EXCLUSIVE: “Sticks and Carrots” – Fiona McFarlane in ‘The Fintech Magazine’
It sounds obvious, but fintechs don’t behave like incumbent banks. Regulators took a while to catch up with that, though, and when they did, it became something of a battle. Are they all now settling into a productive truce? Fiona McFarlane takes a look at approaches taken by a sample of regulators around the world
THE UK’S FCA (AKA THE PROACTIVE ONE)
The Financial Conduct Authority (FCA) is credited with launching the world’s first regulatory sandbox in 2016 (just pipping Singapore to the post) and has since been steadfast in developing resources to help nurture fintech regulation.
Its success rate in doing so is exceptionally high with data showing that 92 per cent of firms nurtured through its Sandbox receive licence authorisation, as do 98 per cent of those who use its direct support and advisory services, which assist with governance as early as possible to lessen the chance of fines in the future. More than 800 challengers have so far been supported through the Regulatory Sandbox and the FCA’s Innovation Pathways programmes.
Successful participants have included Currensea, Bud and Zilch. The FCA also makes a point of supporting firms on aspects outside of the regulatory perimeter, such as testing new tech or providing a synthetic data sandbox. This gives the regulator a front row seat onto the insights and implications of technologies, which it then uses to better inform policy development.
The FCA is often the front runner in publicly highlighting challenger issues and pitfalls and, if need be, stepping in to protect consumers. It did exactly that with buy now, pay later lender Klarna in 2020, to change what it saw as unfair terms and conditions.
GERMANY’S BAFIN (AKA THE TOUGH ONE)
Germany is one of the few European countries with no sandbox or formal approach to supporting fintech companies.
One of two banking supervisory authorities in Germany, BaFin treats them on par with traditional banks and requests either a full banking license or a combination of specific permits in order to operate. Regardless, BaFin is a supervisor of choice for challengers, both for unicorn successes such as N26, and memorable flops like Wirecard or Greensill Bank AG.
It audits frequently and deals heavy-duty restrictions when needed, as has happened recently with both N26 and Solaris Bank.
THE US’ FEDERAL RESERVE (AKA THE CONFLICTED ONE)
The US regulatory landscape has 50 independent legislation bodies, 10 stand-alone sandboxes, and a meshwork of overseeing agencies.
The lack of unity makes it hard for startups to test products across more than one state at a time.
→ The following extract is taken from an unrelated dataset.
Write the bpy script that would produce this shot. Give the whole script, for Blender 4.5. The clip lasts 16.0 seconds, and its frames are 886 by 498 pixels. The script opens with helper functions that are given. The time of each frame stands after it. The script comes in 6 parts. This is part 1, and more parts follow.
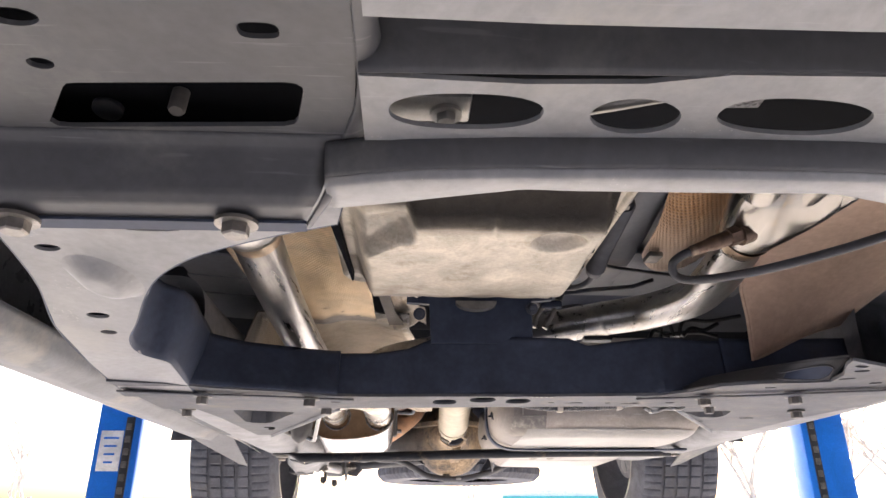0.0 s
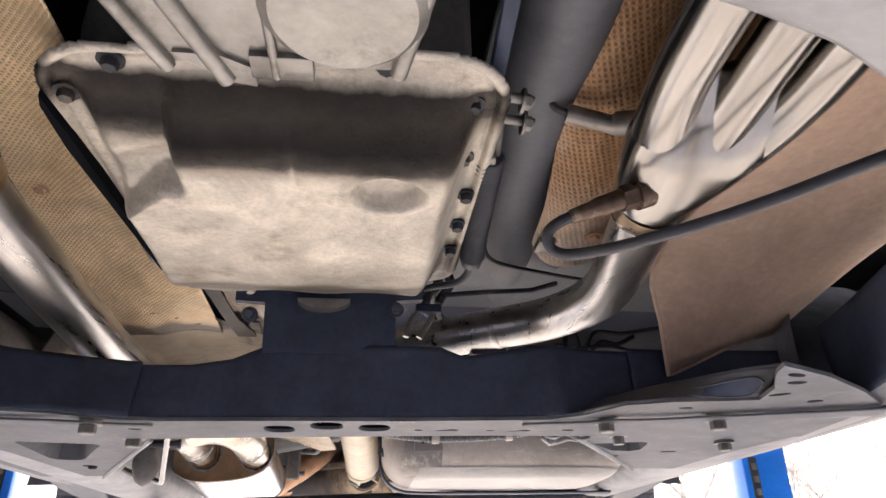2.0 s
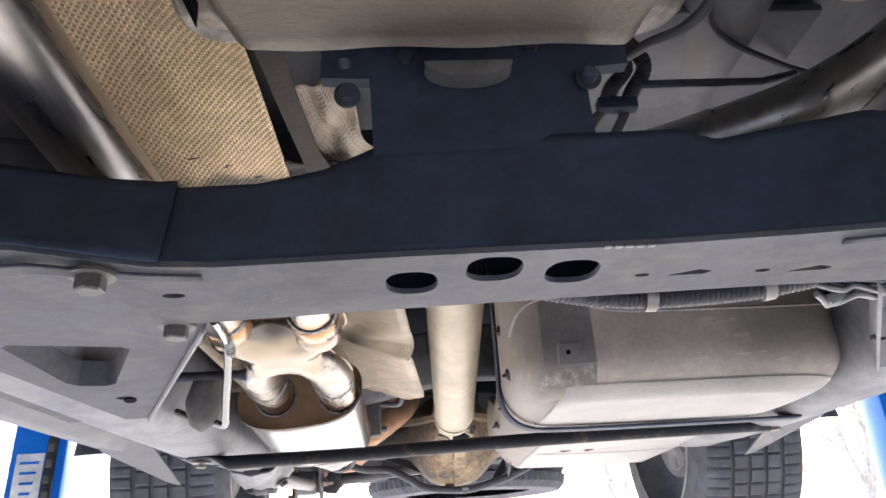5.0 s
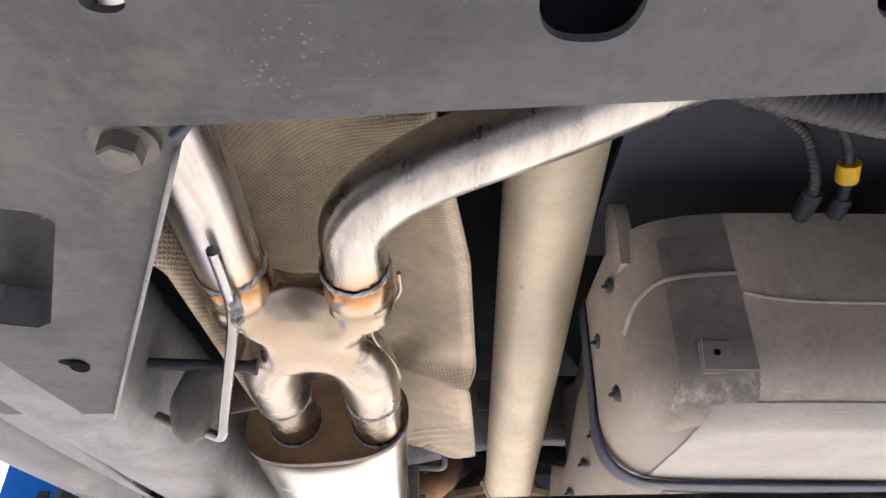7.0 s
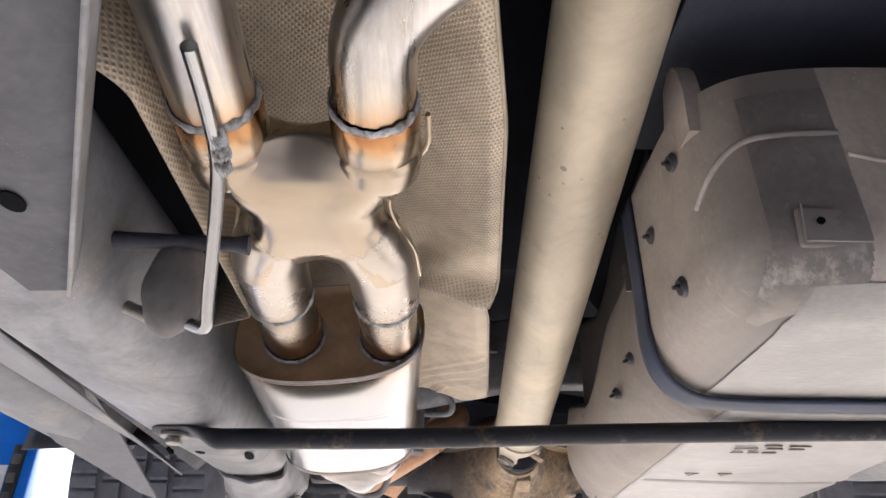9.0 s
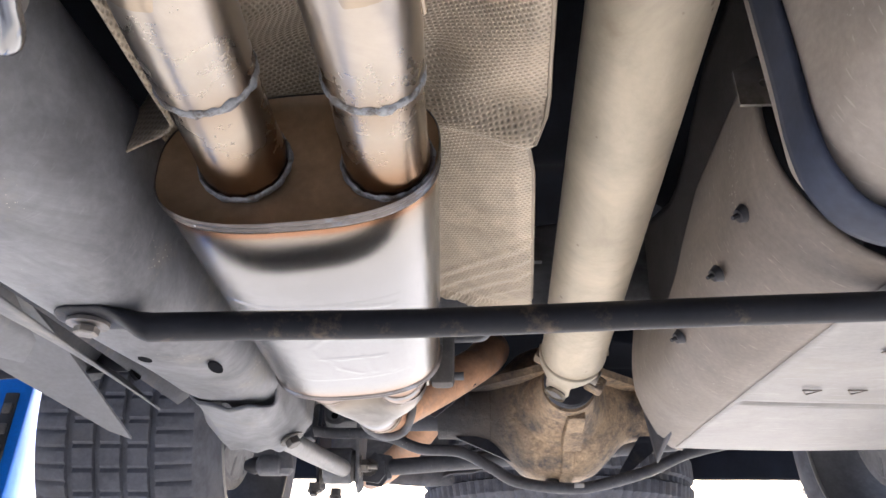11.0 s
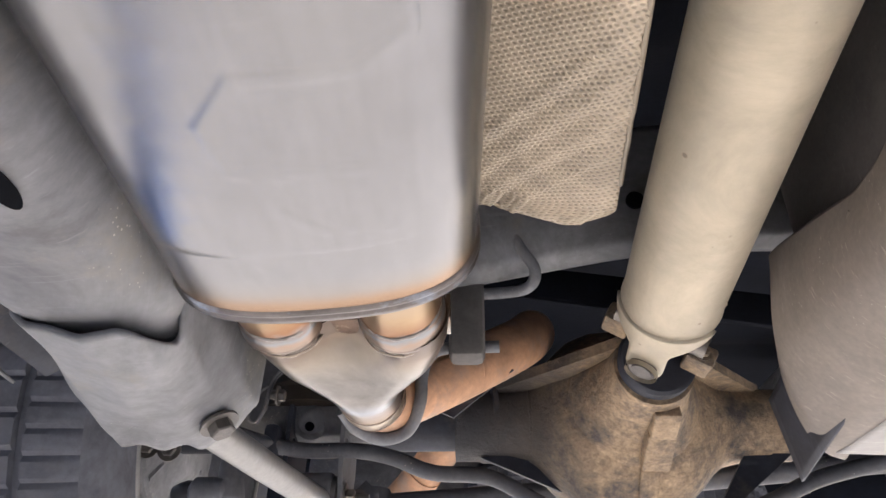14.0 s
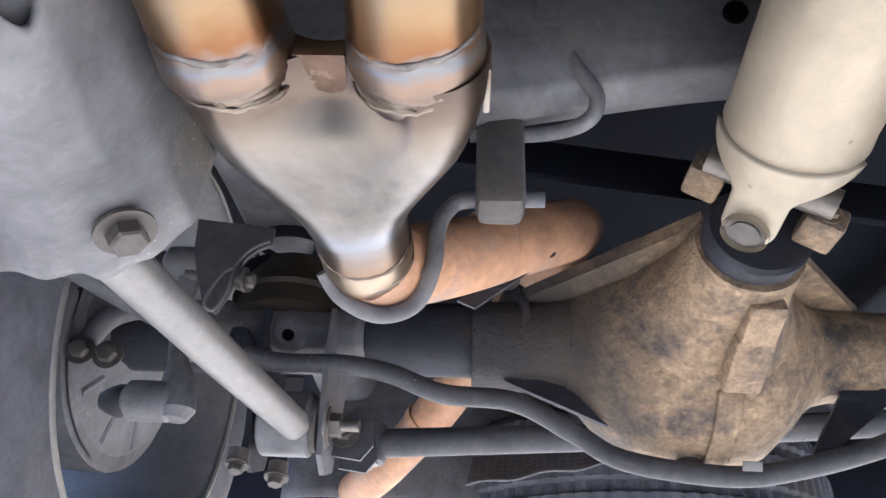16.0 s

Although improving, the US is criticised for being overly cautious with innovation, and taking a harder line with fintechs that with established banks.
The federal nature of the system results in some interesting conflicts. In July this year, for instance, the state of New York’s regulator sued the Federal Reserve to void its decision to award national bank charters to online lenders and payment companies, saying it was unconstitutional and put vulnerable consumers at risk. And banking app Chime, whose accounts are FDIC-insured, was harassed by state regulators in 2020 who tried to ban it from using the term ‘bank’ and ‘banking’ in its marketing materials and website.
LITHUANIA’S BOL (AKA THE SCARY ONE)
Thanks to its fintech-friendly environment, BoL oversees 147 licensed fintechs, the largest cohort in the EU.
The regulator has gradually required a reputation for being efficient, transparent, and fair. Many would-be neos have sought licences via the Lithuanian regulator, including UK challenger Revolut.
While BoL typically prefers dolling out fines (18 so far this year, totalling €1,719,000) and warnings to taking disciplinary action, it is unafraid to suspend managers and revoke licences when startups act recklessly. A case in point is PayrNet (the former subsidiary of UK fintech Railsr, whose licence BoL revoked in June this year following what it believed were ‘serious, systemic’ failures.
SINGAPORE’S MAS (AKA THE CAUTIOUS ONE)
Singaporean regulations were, until relatively recently, too stringent for digital banks to launch, despite having a regulatory sandbox since 2016 to encourage them to explore new technology and business models.
MAS turned a corner in 2020, unveiling two types of digital bank licence. But the requirements needed to apply are tough (such as applicants having a minimum net worth of USD $100million).
While there are several out-of-country challengers operating in Singapore, to date MAS has only granted five local licenses, each to a company with the backing of either an established big tech, large financial institution, or Chinese corporations.